[Set exercise]
Return each line of the data below exactly, omitting any pictures.

>> Start

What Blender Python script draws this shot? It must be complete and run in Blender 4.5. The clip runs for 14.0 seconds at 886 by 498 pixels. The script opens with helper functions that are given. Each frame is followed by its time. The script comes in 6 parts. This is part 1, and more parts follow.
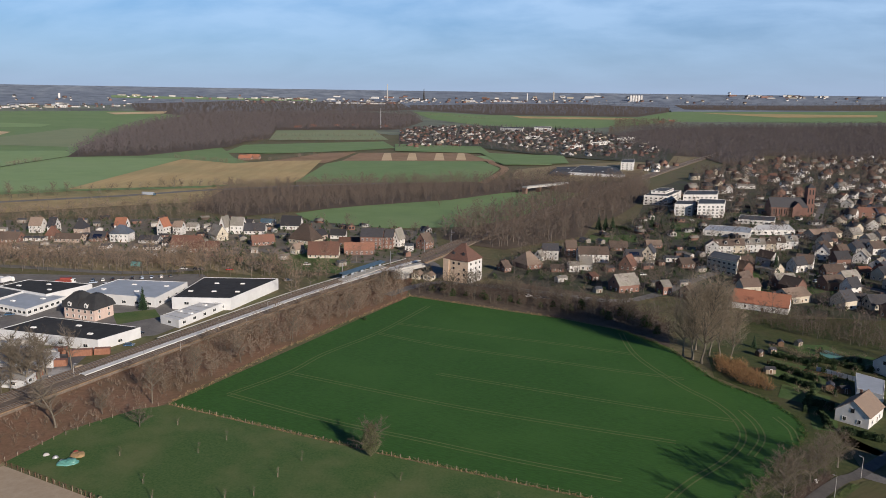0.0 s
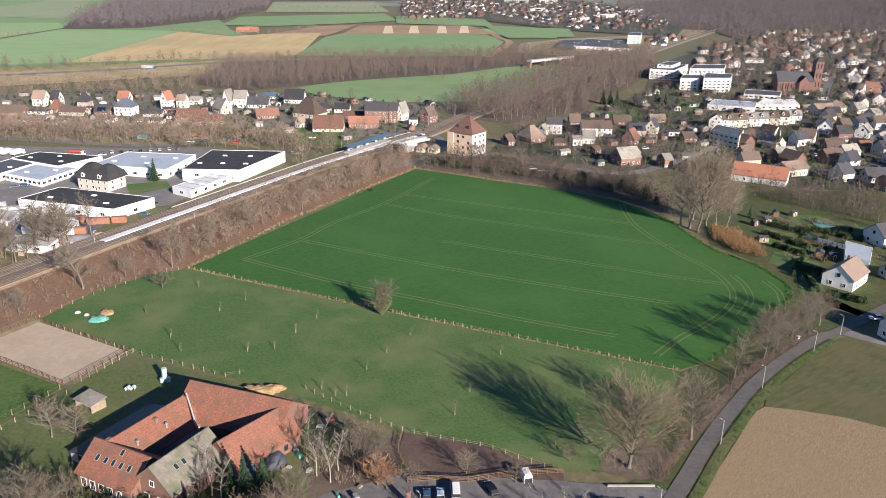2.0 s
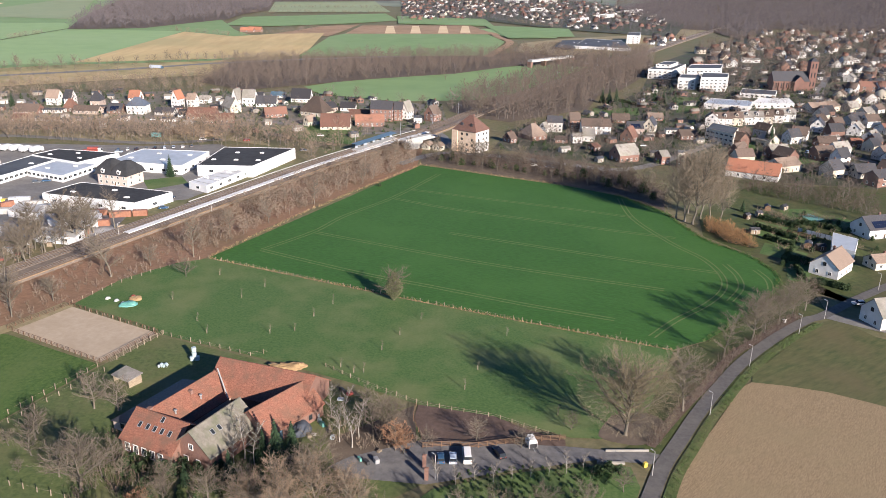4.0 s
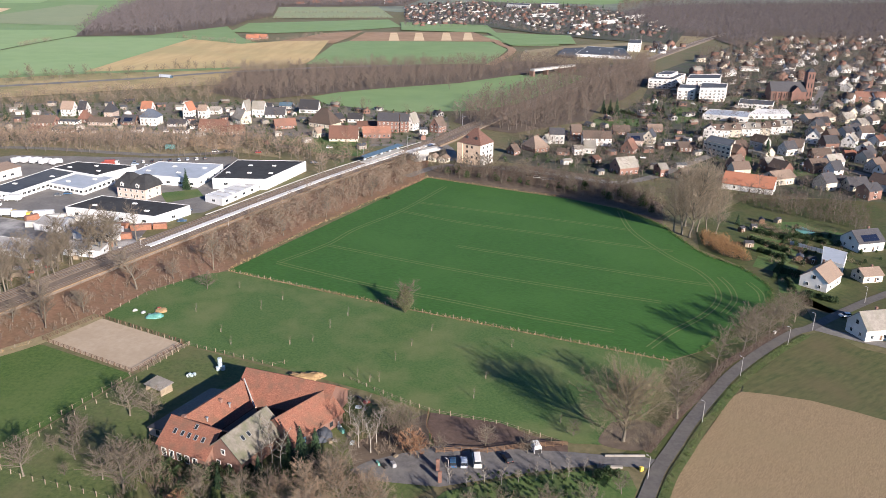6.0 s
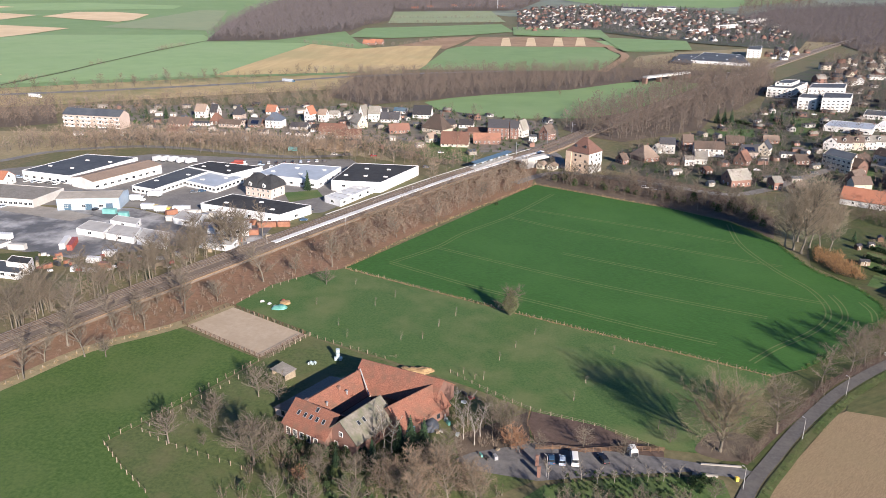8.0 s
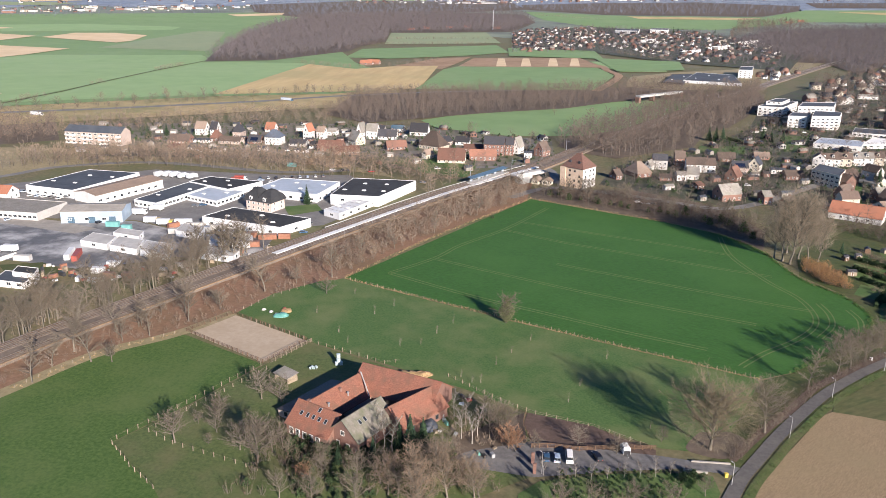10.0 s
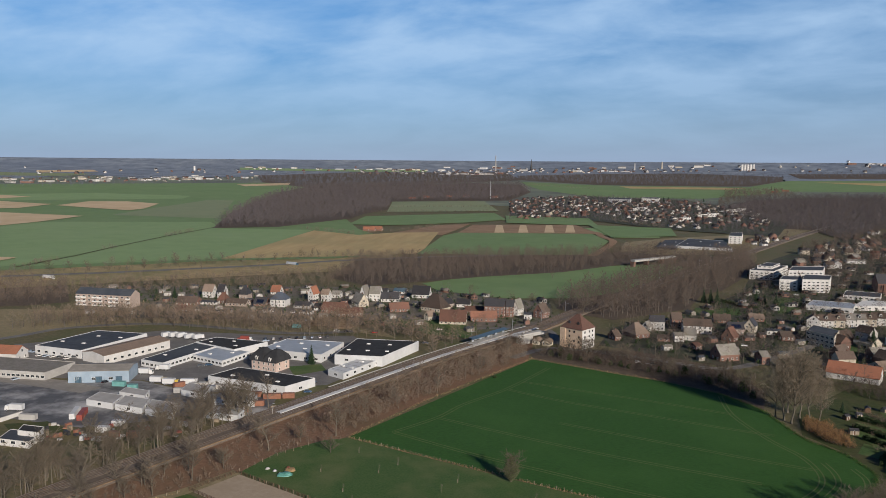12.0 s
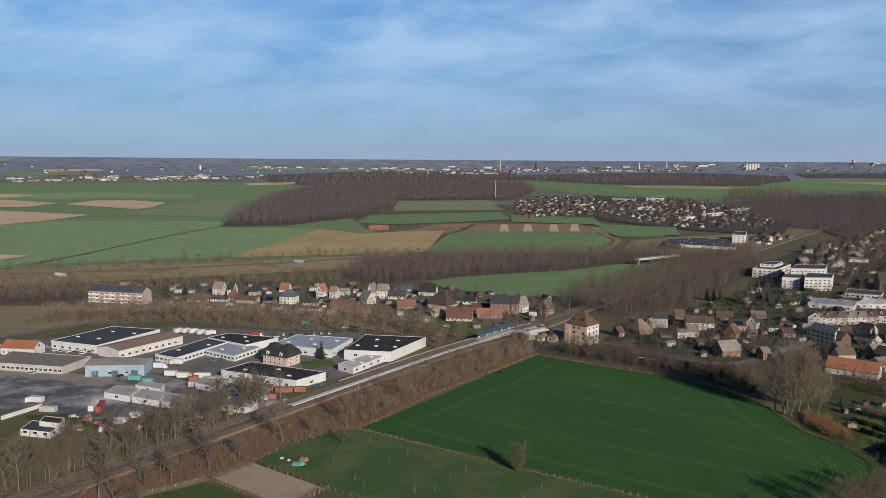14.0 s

>> End

[Correct result]
What Blender Python script draws this shot? It must be complete and run in Blender 4.5. The clip runs for 14.0 seconds at 886 by 498 pixels. The script opens with helper functions that are given. Each frame is followed by its time. The script comes in 6 parts. This is part 1, and more parts follow.
0.0 s
2.0 s
4.0 s
6.0 s
8.0 s
10.0 s
12.0 s
14.0 s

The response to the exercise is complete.